Dans les moments de crise les plus difficiles, l’Argentine a su faire face aux besoins les plus urgents : soupes populaires, coopératives, reconversion d’usines, système de troc, assemblées de quartiers, écoles populaires et syndicats de chômeurs. Toutes ces mesures permettent de faire face aux responsabilités de la vie quotidienne et aux premières nécessités de la population, et permettent l’apparition d’une nouvelle conscience sociale solidaire, plurielle, respectueuse et basée sur l’intelligence collective.
Cette intelligence collective doit également se manifester dans la sphère politique. Pour éradiquer les mauvaises politiques et la corruption de la classe politique professionnelle, il convient d’investir les espaces de décision, de chasser des partis les politiciens corrompus et de créer de nouveaux partis qui soient à la hauteur des valeurs qu’on leur impute.
S’intéresser à la politique ne veut pas dire abandonner les projets parallèles que l’on puisse avoir, mais il est périlleux de laisser aux loups le soin de garder le troupeau. Pour emprunter le chemin du changement non violent, il convient de s’emparer de tous les fronts d’action aux mains des personnes violentes et d’en changer la nature.
Dans ce sens, on note des signes encourageants : les manifestations menées par les pompiers, le personnel de santé et le personnel enseignant, qui cherchent à faire changer le cours des choses, montrent que les institutions auxquelles ils appartiennent se démocratisent.

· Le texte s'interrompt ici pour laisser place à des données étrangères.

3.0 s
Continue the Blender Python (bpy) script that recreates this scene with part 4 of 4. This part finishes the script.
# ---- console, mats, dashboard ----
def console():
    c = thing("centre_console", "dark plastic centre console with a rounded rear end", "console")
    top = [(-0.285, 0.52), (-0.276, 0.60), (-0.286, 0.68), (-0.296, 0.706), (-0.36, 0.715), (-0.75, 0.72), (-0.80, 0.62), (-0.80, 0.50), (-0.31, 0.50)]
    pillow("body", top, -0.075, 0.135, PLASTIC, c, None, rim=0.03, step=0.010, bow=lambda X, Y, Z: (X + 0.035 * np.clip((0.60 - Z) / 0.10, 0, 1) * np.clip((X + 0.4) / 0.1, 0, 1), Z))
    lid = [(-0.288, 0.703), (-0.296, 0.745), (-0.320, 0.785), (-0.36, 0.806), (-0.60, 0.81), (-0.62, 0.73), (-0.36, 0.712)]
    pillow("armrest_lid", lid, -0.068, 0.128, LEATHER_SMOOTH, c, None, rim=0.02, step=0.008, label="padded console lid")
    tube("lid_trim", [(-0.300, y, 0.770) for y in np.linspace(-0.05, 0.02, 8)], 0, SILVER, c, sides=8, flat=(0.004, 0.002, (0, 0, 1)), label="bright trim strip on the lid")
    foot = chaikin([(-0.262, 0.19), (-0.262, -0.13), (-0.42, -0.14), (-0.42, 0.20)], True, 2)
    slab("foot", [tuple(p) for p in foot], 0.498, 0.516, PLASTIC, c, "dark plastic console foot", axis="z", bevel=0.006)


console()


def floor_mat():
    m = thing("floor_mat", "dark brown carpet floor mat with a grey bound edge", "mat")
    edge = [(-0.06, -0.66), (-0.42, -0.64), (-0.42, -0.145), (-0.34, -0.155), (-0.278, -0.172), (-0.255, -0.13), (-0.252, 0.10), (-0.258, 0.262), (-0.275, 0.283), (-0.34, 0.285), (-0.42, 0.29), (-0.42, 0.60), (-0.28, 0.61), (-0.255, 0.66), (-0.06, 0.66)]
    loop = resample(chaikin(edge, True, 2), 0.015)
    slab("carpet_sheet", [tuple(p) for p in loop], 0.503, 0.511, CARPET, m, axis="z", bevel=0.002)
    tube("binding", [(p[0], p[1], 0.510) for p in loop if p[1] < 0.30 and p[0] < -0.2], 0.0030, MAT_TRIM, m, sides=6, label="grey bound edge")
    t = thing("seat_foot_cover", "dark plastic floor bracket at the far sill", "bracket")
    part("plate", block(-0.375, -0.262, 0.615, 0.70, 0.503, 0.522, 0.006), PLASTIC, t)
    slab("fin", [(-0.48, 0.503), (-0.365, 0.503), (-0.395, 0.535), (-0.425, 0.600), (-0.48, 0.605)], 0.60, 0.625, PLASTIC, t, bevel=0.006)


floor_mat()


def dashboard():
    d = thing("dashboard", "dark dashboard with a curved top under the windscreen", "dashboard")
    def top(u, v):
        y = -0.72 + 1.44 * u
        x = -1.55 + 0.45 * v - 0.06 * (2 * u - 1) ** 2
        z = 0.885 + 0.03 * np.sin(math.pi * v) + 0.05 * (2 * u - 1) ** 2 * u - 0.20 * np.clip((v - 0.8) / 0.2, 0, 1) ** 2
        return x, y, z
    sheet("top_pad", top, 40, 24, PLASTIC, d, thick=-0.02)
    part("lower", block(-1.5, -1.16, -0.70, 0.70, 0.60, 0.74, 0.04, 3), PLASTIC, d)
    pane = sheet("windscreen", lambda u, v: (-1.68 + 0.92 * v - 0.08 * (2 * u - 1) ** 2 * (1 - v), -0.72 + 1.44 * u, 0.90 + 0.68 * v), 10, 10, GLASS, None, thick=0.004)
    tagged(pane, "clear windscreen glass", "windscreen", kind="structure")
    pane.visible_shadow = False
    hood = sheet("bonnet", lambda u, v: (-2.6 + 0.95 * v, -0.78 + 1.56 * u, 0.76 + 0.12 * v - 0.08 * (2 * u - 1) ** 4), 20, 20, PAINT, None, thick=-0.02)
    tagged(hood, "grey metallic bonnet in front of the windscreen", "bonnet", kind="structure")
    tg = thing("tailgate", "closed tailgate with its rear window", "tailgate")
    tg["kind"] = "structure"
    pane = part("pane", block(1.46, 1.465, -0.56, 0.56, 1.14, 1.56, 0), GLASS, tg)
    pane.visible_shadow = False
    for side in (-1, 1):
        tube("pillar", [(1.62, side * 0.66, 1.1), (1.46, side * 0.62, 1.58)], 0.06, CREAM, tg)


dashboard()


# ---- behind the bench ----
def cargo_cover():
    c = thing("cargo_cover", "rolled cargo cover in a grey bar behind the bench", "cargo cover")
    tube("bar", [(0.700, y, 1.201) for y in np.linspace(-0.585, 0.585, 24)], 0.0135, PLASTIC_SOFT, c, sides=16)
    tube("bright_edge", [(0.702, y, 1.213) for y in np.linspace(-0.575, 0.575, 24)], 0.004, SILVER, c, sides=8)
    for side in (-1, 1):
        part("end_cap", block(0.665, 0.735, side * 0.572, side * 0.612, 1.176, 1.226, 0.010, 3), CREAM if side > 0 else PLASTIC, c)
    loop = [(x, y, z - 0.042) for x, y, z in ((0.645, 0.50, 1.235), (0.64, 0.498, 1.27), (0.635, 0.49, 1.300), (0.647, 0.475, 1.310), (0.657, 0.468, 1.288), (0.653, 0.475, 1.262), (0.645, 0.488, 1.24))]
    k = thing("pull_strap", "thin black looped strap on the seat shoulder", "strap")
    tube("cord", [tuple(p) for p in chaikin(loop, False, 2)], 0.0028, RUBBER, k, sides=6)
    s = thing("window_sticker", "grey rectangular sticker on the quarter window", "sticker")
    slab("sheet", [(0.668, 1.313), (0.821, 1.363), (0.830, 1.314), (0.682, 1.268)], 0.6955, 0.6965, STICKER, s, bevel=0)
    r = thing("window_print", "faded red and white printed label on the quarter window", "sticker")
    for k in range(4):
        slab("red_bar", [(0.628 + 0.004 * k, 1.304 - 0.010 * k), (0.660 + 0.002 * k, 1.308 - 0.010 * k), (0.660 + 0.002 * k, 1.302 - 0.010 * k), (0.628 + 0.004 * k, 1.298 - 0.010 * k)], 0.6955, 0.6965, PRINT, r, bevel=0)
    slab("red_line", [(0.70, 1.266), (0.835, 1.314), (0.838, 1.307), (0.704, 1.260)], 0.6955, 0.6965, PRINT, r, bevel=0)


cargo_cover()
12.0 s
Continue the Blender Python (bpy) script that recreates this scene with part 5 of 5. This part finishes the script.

Et le fait qu’un syndicat militaire fasse publiquement état de son mécontentement quant aux politiques menées par le gouvernement a ouvert de nouveaux fronts de discussion.
L’heure de la justice et de la police viendra, tout vient à point à qui sait attendre. Il est important de ne pas se laisser aller au pessimisme et à l’angoisse. Il faut garder bien haut l’esprit de lutte organisée et se rappeler que tant que nous sommes ensemble, nous ne sommes pas vaincus. C’est l’ensemble qui améliore les individus, et si l’on arrive à franchir ce pas qui sépare l’individu de la communauté, la bataille principale sera gagnée.